> Problem details: Scan the entries and tally the lines that include the string "recreates". Reply with the figure alone.

> Material provided:
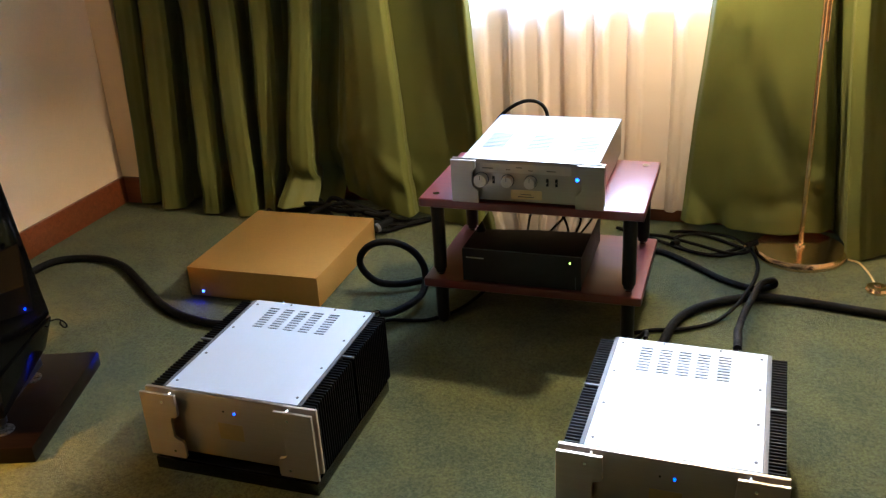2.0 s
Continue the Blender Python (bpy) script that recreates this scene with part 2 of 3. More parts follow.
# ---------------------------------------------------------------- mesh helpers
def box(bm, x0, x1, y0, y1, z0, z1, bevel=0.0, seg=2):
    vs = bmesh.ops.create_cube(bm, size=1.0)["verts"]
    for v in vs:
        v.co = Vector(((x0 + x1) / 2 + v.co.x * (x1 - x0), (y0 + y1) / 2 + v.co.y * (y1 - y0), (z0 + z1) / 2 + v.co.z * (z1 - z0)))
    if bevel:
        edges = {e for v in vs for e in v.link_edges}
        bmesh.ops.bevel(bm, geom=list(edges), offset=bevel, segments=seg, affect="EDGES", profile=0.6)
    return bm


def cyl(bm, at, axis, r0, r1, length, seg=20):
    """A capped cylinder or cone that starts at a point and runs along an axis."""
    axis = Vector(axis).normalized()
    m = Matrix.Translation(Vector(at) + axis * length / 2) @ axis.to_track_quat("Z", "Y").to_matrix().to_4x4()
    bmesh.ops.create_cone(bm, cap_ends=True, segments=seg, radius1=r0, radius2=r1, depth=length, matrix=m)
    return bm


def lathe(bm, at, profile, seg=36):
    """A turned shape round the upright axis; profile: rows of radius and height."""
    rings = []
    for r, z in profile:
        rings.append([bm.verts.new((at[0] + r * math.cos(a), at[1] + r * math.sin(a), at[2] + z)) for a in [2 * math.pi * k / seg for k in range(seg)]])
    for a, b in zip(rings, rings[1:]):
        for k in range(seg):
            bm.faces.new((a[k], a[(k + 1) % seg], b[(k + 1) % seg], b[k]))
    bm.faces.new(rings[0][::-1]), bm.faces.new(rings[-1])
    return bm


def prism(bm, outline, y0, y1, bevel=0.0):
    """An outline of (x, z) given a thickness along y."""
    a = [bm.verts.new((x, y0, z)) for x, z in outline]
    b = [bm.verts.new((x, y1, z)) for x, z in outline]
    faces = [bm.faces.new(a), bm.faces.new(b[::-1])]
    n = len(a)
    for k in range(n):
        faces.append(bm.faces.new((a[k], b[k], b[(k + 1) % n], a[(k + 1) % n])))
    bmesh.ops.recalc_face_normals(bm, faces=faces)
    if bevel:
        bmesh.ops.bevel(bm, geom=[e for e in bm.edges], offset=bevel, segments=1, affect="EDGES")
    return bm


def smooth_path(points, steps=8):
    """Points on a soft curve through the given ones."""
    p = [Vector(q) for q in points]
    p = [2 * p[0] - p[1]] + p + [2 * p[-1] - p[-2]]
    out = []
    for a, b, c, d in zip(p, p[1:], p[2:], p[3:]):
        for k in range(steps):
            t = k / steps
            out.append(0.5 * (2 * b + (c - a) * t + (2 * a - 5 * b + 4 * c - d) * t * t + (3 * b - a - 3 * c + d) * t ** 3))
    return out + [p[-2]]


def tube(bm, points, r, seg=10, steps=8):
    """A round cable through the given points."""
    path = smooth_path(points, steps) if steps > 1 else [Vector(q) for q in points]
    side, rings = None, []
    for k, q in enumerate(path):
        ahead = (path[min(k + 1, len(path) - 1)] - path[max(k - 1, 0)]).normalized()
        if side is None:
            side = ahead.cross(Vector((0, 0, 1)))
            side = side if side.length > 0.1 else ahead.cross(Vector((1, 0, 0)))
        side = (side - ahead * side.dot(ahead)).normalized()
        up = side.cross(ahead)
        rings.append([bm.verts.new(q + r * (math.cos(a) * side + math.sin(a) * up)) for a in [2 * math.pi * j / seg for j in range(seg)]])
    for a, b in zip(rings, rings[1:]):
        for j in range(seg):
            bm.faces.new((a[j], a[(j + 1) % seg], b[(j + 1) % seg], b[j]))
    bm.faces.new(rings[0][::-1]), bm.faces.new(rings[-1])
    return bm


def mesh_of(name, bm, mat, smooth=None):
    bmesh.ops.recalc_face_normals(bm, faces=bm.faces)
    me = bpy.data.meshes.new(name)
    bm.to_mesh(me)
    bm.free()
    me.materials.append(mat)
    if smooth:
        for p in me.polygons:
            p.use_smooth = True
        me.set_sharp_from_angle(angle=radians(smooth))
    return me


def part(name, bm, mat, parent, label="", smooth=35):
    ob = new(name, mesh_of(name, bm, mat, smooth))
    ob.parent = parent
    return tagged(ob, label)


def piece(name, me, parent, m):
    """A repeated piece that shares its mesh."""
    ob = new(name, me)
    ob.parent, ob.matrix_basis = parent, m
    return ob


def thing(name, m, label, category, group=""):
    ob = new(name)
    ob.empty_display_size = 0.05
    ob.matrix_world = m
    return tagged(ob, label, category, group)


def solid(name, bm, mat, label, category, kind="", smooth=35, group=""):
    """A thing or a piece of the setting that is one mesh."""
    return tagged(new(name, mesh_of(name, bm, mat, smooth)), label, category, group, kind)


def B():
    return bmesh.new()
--
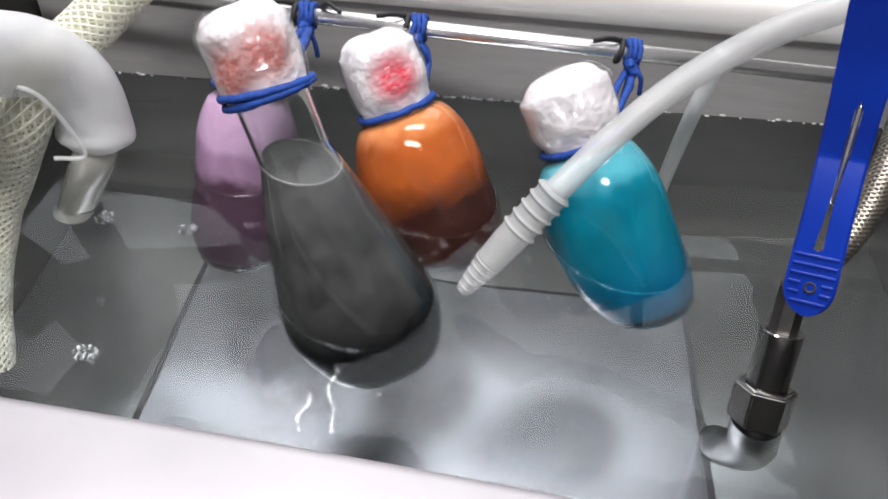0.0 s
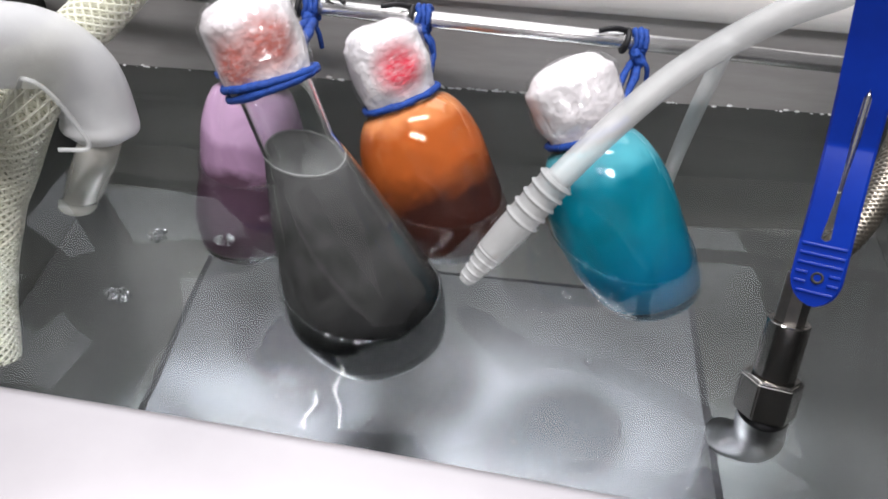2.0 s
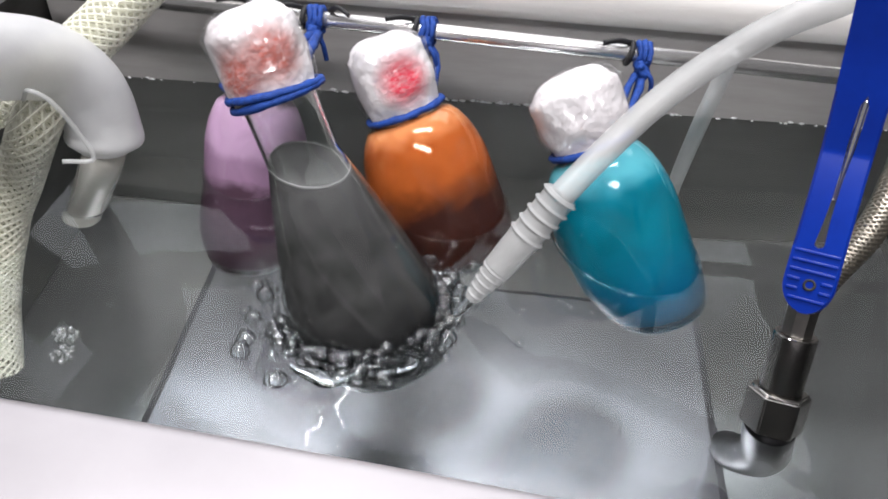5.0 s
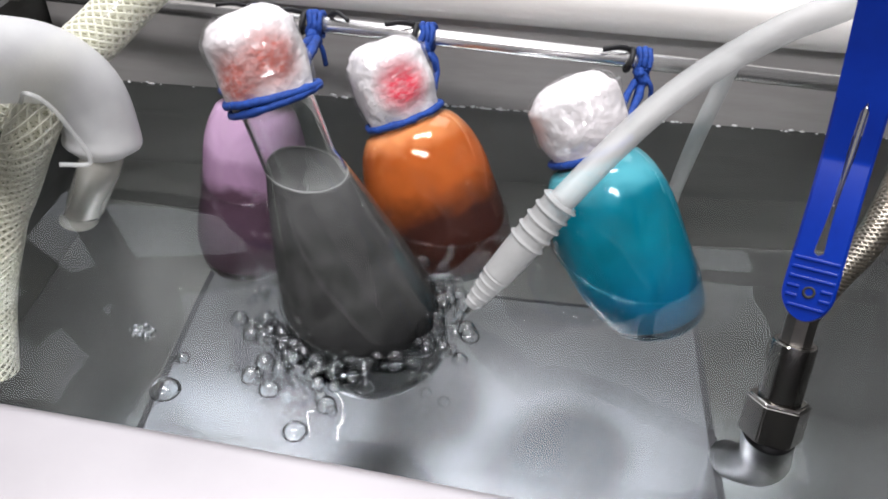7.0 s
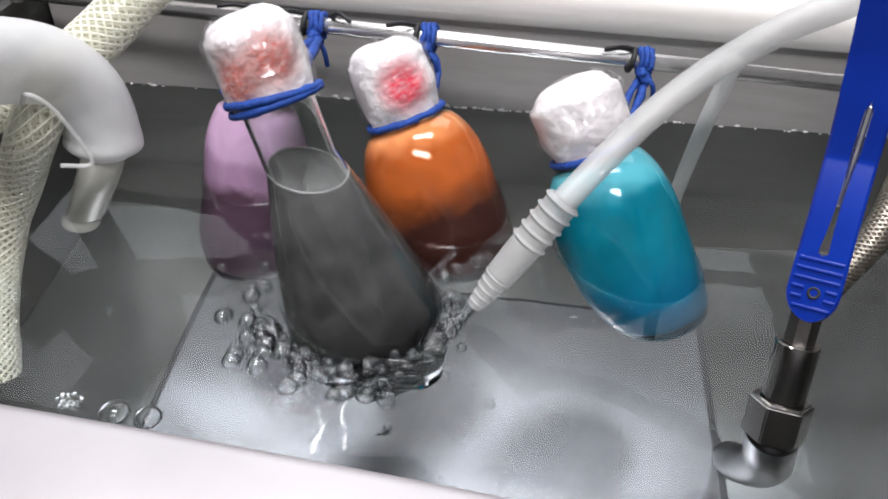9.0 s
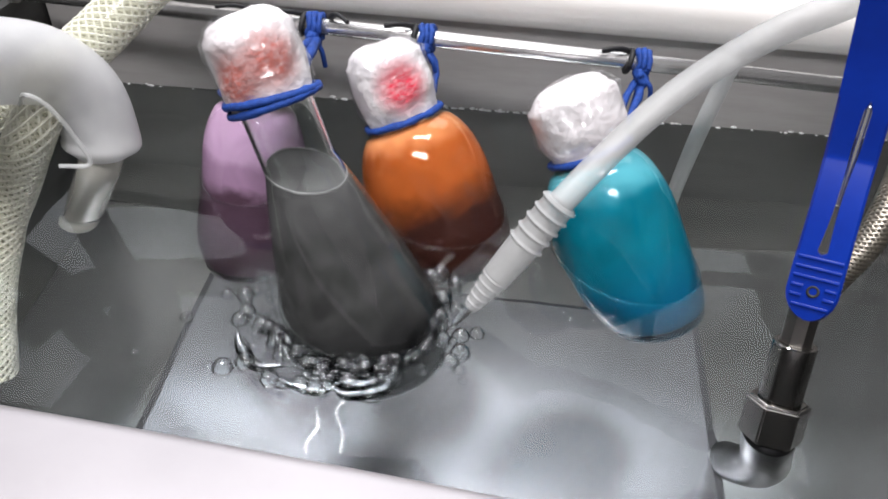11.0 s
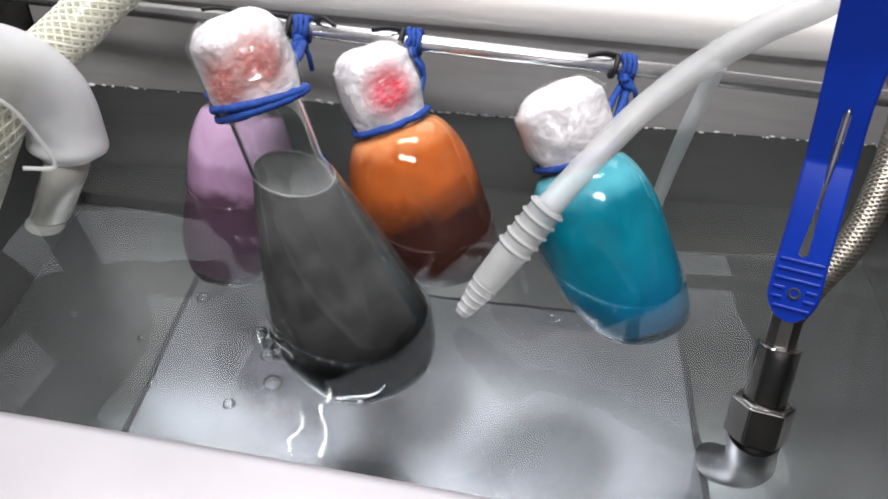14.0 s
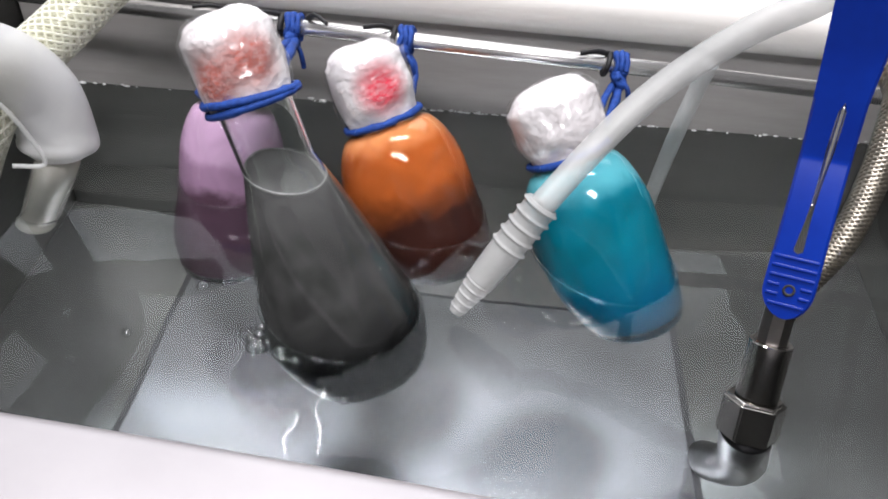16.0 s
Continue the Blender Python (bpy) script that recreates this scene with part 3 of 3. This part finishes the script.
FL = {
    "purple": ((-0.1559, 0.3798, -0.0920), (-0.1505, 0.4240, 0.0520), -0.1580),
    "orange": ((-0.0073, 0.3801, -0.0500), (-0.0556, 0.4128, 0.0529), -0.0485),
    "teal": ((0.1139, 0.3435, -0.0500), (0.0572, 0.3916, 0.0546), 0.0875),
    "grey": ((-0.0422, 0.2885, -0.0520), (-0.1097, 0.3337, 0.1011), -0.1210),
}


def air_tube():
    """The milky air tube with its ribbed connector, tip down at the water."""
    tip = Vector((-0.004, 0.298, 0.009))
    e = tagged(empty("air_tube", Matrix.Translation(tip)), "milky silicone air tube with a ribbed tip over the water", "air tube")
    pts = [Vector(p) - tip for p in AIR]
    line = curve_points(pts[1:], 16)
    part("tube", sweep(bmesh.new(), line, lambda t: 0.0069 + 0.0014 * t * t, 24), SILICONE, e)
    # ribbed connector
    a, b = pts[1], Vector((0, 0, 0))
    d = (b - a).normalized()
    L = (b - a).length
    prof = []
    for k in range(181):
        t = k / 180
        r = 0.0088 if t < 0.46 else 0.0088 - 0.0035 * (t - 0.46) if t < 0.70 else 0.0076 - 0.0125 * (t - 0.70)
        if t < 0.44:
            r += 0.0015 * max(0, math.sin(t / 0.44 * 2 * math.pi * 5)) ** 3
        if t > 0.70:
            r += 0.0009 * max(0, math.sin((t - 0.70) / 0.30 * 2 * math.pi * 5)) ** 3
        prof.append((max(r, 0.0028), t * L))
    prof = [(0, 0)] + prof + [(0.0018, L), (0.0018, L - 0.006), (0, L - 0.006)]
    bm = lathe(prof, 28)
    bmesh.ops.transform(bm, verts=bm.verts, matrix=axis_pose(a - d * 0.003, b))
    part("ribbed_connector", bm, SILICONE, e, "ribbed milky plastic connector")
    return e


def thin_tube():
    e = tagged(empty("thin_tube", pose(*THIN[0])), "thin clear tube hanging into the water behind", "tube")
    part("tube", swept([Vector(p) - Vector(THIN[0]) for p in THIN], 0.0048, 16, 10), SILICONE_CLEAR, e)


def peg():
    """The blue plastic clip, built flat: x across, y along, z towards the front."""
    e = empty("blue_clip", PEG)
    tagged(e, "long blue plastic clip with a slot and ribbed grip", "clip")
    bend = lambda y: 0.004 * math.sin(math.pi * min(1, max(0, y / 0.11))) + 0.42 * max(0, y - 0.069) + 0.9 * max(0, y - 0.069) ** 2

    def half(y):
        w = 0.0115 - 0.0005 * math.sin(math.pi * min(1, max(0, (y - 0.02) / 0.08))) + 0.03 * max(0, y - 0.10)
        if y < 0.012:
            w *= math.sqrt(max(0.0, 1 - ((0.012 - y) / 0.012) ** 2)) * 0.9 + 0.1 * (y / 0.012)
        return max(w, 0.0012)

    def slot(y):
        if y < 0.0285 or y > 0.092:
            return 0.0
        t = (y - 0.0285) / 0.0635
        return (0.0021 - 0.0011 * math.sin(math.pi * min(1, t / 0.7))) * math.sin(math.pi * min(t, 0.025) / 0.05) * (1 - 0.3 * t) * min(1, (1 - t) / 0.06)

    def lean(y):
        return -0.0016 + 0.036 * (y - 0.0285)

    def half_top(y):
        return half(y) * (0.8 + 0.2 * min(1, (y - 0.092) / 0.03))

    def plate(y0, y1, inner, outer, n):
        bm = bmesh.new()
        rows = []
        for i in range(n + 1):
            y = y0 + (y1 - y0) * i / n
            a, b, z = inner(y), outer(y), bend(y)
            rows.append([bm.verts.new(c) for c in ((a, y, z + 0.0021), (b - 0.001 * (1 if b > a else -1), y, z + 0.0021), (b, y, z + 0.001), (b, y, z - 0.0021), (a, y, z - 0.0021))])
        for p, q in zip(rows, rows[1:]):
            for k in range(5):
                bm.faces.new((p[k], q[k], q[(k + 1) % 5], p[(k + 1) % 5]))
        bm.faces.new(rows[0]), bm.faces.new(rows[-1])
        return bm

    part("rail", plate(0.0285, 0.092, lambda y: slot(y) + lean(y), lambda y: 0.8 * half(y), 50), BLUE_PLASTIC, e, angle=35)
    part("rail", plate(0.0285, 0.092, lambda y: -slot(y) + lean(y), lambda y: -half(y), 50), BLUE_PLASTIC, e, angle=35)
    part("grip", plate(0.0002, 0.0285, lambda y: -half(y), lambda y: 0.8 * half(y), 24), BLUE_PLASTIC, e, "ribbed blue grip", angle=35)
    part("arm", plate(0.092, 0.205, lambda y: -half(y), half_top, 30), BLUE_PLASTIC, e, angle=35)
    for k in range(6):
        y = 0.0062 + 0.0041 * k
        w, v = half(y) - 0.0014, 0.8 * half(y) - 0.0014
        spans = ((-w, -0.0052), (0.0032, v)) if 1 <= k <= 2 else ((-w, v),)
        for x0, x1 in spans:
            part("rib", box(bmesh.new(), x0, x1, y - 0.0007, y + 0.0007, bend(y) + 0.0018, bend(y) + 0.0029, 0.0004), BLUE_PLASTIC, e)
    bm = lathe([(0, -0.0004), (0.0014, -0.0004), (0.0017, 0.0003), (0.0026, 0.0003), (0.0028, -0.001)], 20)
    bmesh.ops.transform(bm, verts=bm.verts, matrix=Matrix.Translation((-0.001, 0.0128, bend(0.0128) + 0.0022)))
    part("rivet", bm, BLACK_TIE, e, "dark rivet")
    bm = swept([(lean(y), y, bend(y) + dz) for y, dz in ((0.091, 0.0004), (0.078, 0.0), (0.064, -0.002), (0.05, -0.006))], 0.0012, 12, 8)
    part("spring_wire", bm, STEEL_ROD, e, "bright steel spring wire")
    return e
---
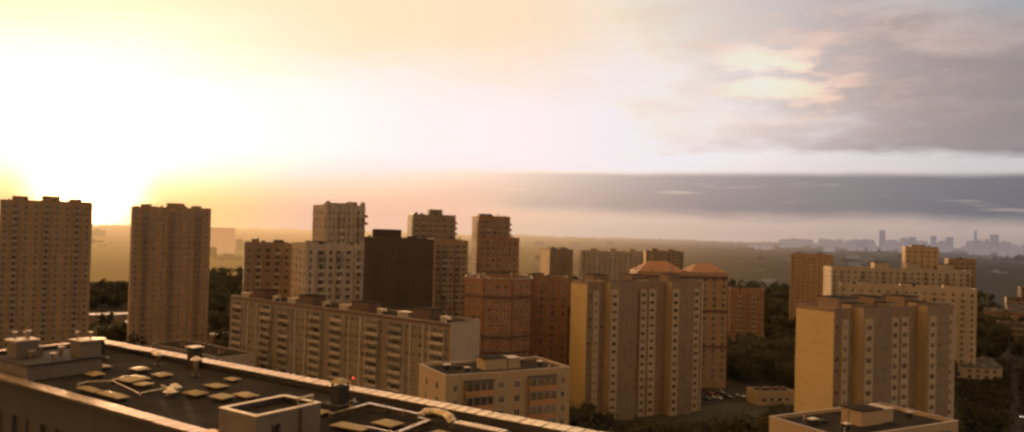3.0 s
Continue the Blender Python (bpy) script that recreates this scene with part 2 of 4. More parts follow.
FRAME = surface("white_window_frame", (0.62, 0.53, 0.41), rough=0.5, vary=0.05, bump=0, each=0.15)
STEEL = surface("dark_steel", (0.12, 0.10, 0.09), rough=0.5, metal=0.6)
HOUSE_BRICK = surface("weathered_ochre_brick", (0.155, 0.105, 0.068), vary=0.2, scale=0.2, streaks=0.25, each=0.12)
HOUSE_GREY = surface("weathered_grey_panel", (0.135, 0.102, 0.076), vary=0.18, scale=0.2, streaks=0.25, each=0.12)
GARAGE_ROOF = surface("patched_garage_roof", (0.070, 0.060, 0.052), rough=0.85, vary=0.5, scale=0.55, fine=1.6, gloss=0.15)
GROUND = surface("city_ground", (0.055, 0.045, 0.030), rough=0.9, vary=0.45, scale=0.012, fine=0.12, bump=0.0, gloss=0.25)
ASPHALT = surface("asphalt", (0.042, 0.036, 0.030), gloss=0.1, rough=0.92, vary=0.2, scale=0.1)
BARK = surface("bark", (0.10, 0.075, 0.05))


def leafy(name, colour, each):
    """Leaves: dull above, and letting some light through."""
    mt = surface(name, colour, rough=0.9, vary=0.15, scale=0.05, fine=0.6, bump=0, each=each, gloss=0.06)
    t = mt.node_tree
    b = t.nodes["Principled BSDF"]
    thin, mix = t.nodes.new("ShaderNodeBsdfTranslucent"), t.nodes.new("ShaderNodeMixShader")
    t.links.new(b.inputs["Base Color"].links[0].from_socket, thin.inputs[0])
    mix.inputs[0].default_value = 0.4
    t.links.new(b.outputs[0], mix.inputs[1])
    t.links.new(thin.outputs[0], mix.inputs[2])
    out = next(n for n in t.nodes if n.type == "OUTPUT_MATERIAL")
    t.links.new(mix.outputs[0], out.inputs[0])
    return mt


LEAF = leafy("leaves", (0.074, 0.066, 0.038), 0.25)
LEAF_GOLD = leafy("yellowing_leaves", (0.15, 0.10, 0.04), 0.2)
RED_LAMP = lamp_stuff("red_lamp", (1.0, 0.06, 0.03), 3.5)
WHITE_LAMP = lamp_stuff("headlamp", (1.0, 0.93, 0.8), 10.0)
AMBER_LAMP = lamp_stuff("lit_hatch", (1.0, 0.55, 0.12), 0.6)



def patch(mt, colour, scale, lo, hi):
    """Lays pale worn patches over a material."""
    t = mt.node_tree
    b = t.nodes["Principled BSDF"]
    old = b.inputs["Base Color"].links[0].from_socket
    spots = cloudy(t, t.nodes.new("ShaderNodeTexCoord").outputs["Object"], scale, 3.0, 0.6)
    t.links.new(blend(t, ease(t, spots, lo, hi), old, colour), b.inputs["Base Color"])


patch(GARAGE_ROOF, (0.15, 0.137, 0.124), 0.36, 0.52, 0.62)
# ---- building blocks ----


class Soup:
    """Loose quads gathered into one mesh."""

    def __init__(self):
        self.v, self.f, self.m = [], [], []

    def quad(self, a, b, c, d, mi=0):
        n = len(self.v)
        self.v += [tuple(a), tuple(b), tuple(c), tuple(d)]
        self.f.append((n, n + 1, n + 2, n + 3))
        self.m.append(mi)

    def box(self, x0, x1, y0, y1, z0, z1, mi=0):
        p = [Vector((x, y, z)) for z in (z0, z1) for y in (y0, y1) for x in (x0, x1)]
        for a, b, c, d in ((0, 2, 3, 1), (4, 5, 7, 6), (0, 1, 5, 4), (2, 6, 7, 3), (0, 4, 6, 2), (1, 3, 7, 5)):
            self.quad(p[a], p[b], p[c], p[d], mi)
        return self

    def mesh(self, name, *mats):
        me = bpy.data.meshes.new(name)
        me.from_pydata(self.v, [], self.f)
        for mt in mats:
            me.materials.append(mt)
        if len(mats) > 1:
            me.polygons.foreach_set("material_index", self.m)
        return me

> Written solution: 3